Sample deposition and nano-fabrication

Multilayer samples were deposited using Singulus TIMARIS sputtering system on chemically-mechanically polished 4-inch Si wafers. After the deposition, the samples were annealed at 400 °C to induce proper crystallographic orientation of Fe-rich CoFeB and PMA of the CoFeB/MgO interfaces. Wafer-level parameters of the deposited multilayers were investigated by CIPT²⁵, VSM and broadband FMR methods²⁶. The latter was performed by measuring the complex transmission coefficient (S₂₁) in a dedicated coplanar waveguide with a 10 × 8 mm unpatterned sample placed face down. The frequency of the vector network analyzer is kept between 4 and 22 GHz, while sweeping the perpendicular magnetic field in ±550 kA/m range.

Selected MTJs were patterned into circular cross-section pillars with diameter ranging from 130 up to 980 nm by means of electron-beam lithography, ion-beam etching and lift-off process.

The transport properties presented in this work were measured for the smallest devices with the area of A = 0.013 μm ² in a dedicated probe station equipped with magnetic field source. Four-probe method with a voltage source was used to apply 1-ms long pulses and measure the resistance during this voltage-pulse application. The stability diagrams were determined by sweeping the voltage pulses amplitude in the presence of a given magnetic field. Selected devices were characterized at low temperatures of T = 20 K in order to determine the temperature influence on the magnetization switching properties.

Modelling

Magnetization damping was calculated based on linewidth ΔH, which was measured using FMR technique and fitted by the Eq. (2):

$${\rm{\Delta }}H=\frac{4\pi \alpha f}{{\gamma }_{0}}+{\rm{\Delta }}{H}_{0}$$

(2)

Magnetization direction of the FL (\({\vec{m}}_{{\rm{FL}}}\)) was calculated based on the Landau-Lifschitz-Gilbert (LLG) equation with the following STT components taken into account:

$$\begin{array}{rcl}\frac{d{\vec{m}}_{{\rm{FL}}}}{dt} & = & -{\gamma }_{0}{\vec{m}}_{{\rm{FL}}}\times {\vec{H}}_{{\rm{eff}}}+\alpha {\vec{m}}_{{\rm{FL}}}\times \frac{d{\vec{m}}_{{\rm{FL}}}}{dt}\\ & & -{\gamma }_{0}{a}_{{\rm{DL}}}\frac{V{R}_{{\rm{P}}}}{R}({\vec{m}}_{{\rm{FL}}}\times ({\vec{m}}_{{\rm{FL}}}\times {\vec{m}}_{{\rm{RL}}}))\\ & & -{\gamma }_{0}{a}_{FL}{(\frac{V{R}_{{\rm{P}}}}{R})}^{2}({\vec{m}}_{{\rm{FL}}}\times {\vec{m}}_{{\rm{RL}}})\end{array}$$

(3)

where γ ₀ = γμ ₀, with the gyromagnetic ratio γ = (gμ _B)/ħ = 28 GHz/T, μ ₀ is the permeability of the free space, g is the Lande spectroscopic splitting factor, μ _B is the Bohr magneton, ħ is the reduced Planck’s constant, a _DL and a _FL are the damping-like and field-like STT coefficients expressed in T/V and T/V² units, respectively, α is the magnetization damping, R and R _p are the MTJ resistance in a given state and minimal (parallel state) resistance, H _eff is the effective magnetic field: H _eff = H ± H _W + H _S, where, H is the external perpendicular field, H _W is the switching field and H _S is the offset field.
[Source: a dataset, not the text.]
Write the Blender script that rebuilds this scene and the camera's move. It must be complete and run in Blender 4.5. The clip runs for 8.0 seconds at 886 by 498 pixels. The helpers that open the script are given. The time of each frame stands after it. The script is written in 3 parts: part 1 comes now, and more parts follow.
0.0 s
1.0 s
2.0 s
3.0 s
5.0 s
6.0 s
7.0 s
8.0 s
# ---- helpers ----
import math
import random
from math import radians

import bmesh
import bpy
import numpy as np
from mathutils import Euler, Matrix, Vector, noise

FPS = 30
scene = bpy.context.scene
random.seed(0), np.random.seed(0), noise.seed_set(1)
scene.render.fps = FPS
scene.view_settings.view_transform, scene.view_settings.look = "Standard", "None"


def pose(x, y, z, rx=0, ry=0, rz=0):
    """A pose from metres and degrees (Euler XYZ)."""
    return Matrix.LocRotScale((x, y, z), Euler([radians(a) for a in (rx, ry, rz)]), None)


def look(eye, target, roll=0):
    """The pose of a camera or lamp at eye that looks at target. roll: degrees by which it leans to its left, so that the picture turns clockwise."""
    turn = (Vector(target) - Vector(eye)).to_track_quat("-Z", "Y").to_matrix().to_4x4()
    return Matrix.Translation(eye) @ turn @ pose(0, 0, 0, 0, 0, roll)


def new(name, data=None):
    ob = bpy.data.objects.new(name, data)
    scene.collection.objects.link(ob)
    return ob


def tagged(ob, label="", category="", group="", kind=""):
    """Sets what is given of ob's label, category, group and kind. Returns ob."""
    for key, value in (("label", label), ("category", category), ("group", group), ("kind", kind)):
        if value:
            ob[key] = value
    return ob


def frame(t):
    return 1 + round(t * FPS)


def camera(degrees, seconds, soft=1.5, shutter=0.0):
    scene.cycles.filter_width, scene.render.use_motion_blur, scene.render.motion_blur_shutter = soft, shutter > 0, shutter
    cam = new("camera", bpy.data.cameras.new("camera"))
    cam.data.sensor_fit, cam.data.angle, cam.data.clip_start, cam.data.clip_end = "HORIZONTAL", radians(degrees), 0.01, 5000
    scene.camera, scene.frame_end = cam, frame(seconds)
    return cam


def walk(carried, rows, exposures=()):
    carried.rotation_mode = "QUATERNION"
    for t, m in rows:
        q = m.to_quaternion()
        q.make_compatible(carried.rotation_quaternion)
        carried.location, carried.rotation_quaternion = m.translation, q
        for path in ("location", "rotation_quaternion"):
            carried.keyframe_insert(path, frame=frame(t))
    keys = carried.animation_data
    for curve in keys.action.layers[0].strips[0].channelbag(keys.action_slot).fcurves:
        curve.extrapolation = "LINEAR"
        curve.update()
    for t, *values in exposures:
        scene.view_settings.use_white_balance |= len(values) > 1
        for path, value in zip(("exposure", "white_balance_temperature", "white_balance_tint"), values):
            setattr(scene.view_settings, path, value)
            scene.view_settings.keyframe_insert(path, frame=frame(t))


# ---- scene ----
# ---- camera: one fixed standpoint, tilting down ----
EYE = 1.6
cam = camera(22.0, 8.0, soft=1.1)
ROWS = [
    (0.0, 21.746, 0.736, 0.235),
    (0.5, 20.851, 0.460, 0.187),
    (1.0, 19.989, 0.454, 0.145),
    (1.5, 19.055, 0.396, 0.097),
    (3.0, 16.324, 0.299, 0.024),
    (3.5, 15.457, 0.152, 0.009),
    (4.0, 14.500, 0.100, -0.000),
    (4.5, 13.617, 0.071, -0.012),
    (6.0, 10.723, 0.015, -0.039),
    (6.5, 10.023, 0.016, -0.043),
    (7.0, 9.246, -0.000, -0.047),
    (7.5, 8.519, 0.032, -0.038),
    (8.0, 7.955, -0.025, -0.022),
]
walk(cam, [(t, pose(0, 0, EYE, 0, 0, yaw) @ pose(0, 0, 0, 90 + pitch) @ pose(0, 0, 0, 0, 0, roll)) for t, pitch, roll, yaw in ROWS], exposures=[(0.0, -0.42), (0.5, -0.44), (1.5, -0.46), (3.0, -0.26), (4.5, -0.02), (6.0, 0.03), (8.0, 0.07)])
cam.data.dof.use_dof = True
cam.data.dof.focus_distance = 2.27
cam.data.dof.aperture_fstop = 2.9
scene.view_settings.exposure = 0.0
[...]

Stability diagram was modeled based on ref. 13:

$${V}_{{\rm{C}}}=\frac{{a}_{{\rm{DL}}}R}{2\alpha {a}_{{\rm{FL}}}{R}_{{\rm{P}}}}-\sqrt{{(\frac{{a}_{{\rm{DL}}}R}{2\alpha {a}_{{\rm{FL}}}{R}_{{\rm{P}}}})}^{2}-\frac{{\mu }_{0}{R}^{2}}{{a}_{{\rm{FL}}}{R}_{{\rm{P}}}^{2}}{H}_{{\rm{eff}}}}$$

(4)

where, V _C is the switching voltage. It was assumed that damping-like (field-like) torque component is a linear (quadratic) function of the applied current²⁰. To account for the additional physical effects that contribute to the stability diagram, namely VCMA and temperature, H _W is scaled by the factor:

$${H}_{{\rm{W}}}={H}_{{\rm{C}}}(1-{k}_{{\rm{V}}}V-\sqrt{{k}_{{\rm{t}}}T})$$

(5)

where V is the applied voltage, H _C is the coercive field, k _V is the VCMA coefficient^{27, 28} and T is the ambient temperature. The dependence of the switching field on the temperature is represented by k _t, which in the first approximation is a square-root function²⁹.
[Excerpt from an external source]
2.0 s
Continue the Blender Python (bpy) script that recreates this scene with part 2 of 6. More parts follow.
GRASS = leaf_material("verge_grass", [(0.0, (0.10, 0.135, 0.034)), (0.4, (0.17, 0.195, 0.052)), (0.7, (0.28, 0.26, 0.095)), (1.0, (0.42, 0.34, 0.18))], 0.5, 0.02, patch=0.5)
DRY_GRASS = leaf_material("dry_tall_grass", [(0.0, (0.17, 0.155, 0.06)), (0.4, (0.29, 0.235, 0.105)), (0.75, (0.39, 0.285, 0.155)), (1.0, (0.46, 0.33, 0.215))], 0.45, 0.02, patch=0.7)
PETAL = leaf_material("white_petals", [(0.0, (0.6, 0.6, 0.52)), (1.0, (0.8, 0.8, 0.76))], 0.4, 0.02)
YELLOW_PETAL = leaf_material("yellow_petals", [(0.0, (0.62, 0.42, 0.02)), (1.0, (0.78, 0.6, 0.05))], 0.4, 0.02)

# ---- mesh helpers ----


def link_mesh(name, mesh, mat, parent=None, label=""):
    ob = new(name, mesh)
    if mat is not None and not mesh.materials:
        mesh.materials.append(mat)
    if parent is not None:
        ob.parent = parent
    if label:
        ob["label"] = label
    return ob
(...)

We note that for the discussed device size, the switching process may not be entirely uniform, however in Ref. 30 the authors found substantial deviations from the macrospin evolution only for MTJs of diameter greater than 150 nm.
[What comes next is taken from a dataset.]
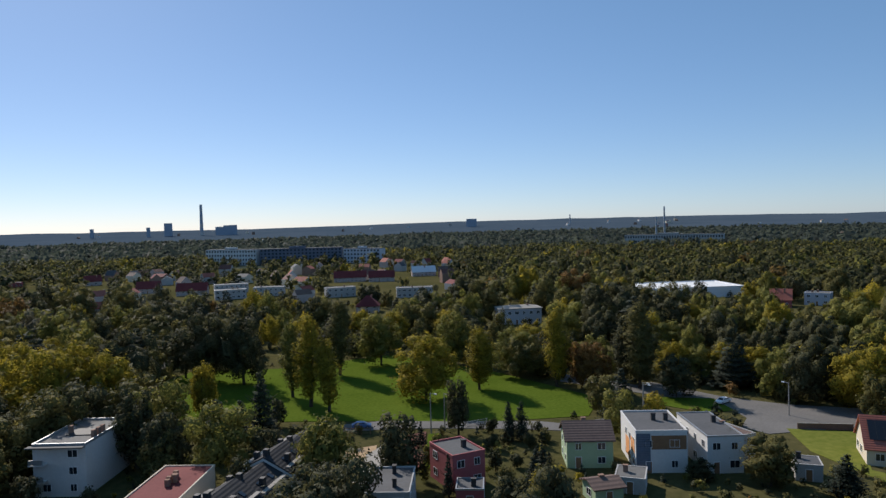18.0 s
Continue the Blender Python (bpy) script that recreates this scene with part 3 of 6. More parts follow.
def lattice_mast(x, y, h, w):
    z = ground_z(math.hypot(x, y), math.degrees(math.atan2(-x, y)))
    t = thing("lattice_mast", pose(x, y, z), "tall red and white lattice transmitter mast", "mast")
    H, n = h - z, 10
    for sx in (-1, 1):
        for sy in (-1, 1):
            v, f = [], []
            for a, r in ((0, w / 2), (1, w / 5)):
                v += [(sx * r - 0.2, sy * r - 0.2, H * a), (sx * r + 0.2, sy * r - 0.2, H * a), (sx * r + 0.2, sy * r + 0.2, H * a), (sx * r - 0.2, sy * r + 0.2, H * a)]
            f = [(0, 1, 5, 4), (1, 2, 6, 5), (2, 3, 7, 6), (3, 0, 4, 7), (4, 5, 6, 7)]
            part("leg", mesh_of("leg", v, f, "pale"), t)
    for i in range(n):
        r = w / 2 - (w / 2 - w / 5) * i / n
        part("brace", boxes("brace", "white" if i % 2 else "signal_red", (-r, -r, H * i / n, r, -r + 0.6, H * i / n + 0.8), (-r, r - 0.6, H * i / n, r, r, H * i / n + 0.8), (-r, -r + 0.6, H * i / n, -r + 0.6, r - 0.6, H * i / n + 0.8), (r - 0.6, -r + 0.6, H * i / n, r, r - 0.6, H * i / n + 0.8)), t)


# ---- rows of terraced houses ----
def terrace(label, x0, y0, x1, y1, d, e, rh, units, wall, tile, fins, facade="", bays=False):
    """A row of joined houses whose near long side runs from (x0, y0) to (x1, y1), depth d to the left of that line."""
    a, b = Vector((x0, y0, 0)), Vector((x1, y1, 0))
    L, rot = (b - a).length, math.degrees(math.atan2(y1 - y0, x1 - x0))
    n = Vector((-(y1 - y0), x1 - x0, 0)) / L
    c = (a + b) / 2 + n * d / 2
    keep_clear(c.x, c.y, rot, L / 2 + 2, d / 2 + 3)
    u = L / units
    for i in range(units):
        p = a + (b - a) * ((i + 0.5) / units) + n * d / 2
        h = thing("terraced_house", pose(p.x, p.y, 0, 0, 0, rot), label, "house", "row of terraced houses")
        o, hw, hd, s = 0.35, u / 2 - 0.02, d / 2, rh / (d / 2)
        dz = 0.0 if fins else 0.7 * (i % 2)
        v, f = box_geo(-hw, -hd, -0.3, hw, hd, e + dz)
        k = len(v)
        v += [(-hw, 0, e + rh + dz), (hw, 0, e + rh + dz)]
        f = [q for q in f if q != (4, 5, 6, 7)] + [(7, 4, k), (5, 6, k + 1)]
        part("wall", mesh_of("wall", v, f, wall), h)
        for sg in (-1, 1):
            v = [(-hw, sg * (hd + o), e - o * s + 0.05 + dz), (hw, sg * (hd + o), e - o * s + 0.05 + dz), (hw, 0, e + rh + 0.05 + dz), (-hw, 0, e + rh + 0.05 + dz)]
            v += [(x, y, z + 0.2) for x, y, z in v]
            q = [(0, 1, 2, 3), (4, 7, 6, 5), (0, 4, 5, 1), (1, 5, 6, 2), (2, 6, 7, 3), (3, 7, 4, 0)]
            rf = part("roof", mesh_of("roof", v, q if sg > 0 else [t[::-1] for t in q], tile), h)
            for kx in (-0.2, 0.2):
                part("skylight", unit("skylight", "glass", (-0.4, -0.55, 0, 0.4, 0.55, 0.08)), rf, pose(kx * u, sg * hd * 0.5, e + rh * 0.5 + 0.27 + dz, -sg * math.degrees(math.atan(s)), 0, 0))
        if fins and i:
            v = []
            for yy, zz in ((-hd - 0.4, e - 0.3), (0, e + rh + 0.1), (hd + 0.4, e - 0.3)):
                v += [(-hw - 0.3, yy, zz), (-hw + 0.5, yy, zz), (-hw + 0.5, yy, zz + 0.75), (-hw - 0.3, yy, zz + 0.75)]
            f = []
            for j in (0, 4):
                f += [(j + q, j + (q + 1) % 4, j + 4 + (q + 1) % 4, j + 4 + q) for q in range(4)]
            if i % 2:
                part("fire_wall", mesh_of("fire_wall", v, f + [(0, 3, 2, 1), (8, 9, 10, 11)], "white"), h)
        for fl in range(2):
            for sg, ry in ((-1, 0), (1, 180)):
                for kx in (-0.25, 0.25):
                    window(h, pose(kx * u, sg * hd, 0.9 + fl * 2.8 + dz, 0, 0, ry), 1.4, 1.5, "dark")
        if facade:
            part("facade_panel", boxes("facade_panel", facade, (-u * 0.1, hd - 0.02, 0.3, u * 0.14, hd + 0.05, e + dz - 0.2), (-u * 0.1, -hd - 0.05, 0.3, u * 0.14, -hd + 0.02, e + dz - 0.2)), h)
        if bays:
            for sg in (-1, 1):
                y0, y1 = sorted((sg * (hd * 0.42), sg * (hd + 0.9)))
                bay = part("bay", boxes("bay", "wood" if i % 2 else wall, (-hw * 0.9, y0, 2.9, hw * 0.75, y1, e + dz + 0.9)), h)
                part("bay_roof", boxes("bay_roof", "concrete", (-hw * 0.95, y0 - 0.1, e + dz + 0.9, hw * 0.8, y1 + 0.1, e + dz + 1.05)), bay)
                part("chimney", boxes("chimney", "dark", (hw * 0.2, sg * hd * 0.55 - 0.4, e + dz + 1.05, hw * 0.2 + 0.9, sg * hd * 0.55 + 0.4, e + dz + 2.5)), bay)
        part("chimney", boxes("chimney", "dark", (u * 0.3, -0.5, e + rh * 0.6, u * 0.3 + 0.9, 0.3, e + rh + 1.1 + dz)), h)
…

The damping factor was measured independently by the broadband FMR technique. For each microwave frequency f, the complex magnetic susceptibility vs. magnetic field χ(H) is extracted from S₂₁ measurement by subtracting the magnetic independent offset and time-dependent drift³¹:

$$\chi (H)=\frac{{M}_{{\rm{eff}}}(H-{M}_{{\rm{eff}}})}{{(H-{M}_{{\rm{eff}}})}^{2}-{H}_{{\rm{f}}}^{2}-i\frac{{\rm{\Delta }}H}{2}(H-{M}_{{\rm{eff}}})}$$

(6)

where M _eff = M _S − H _K is the effective magnetization, magnetization saturation and perpendicular magnetic anisotropy field, respectively, ΔH is the linewidth and H _f = 2πf/(γμ ₀).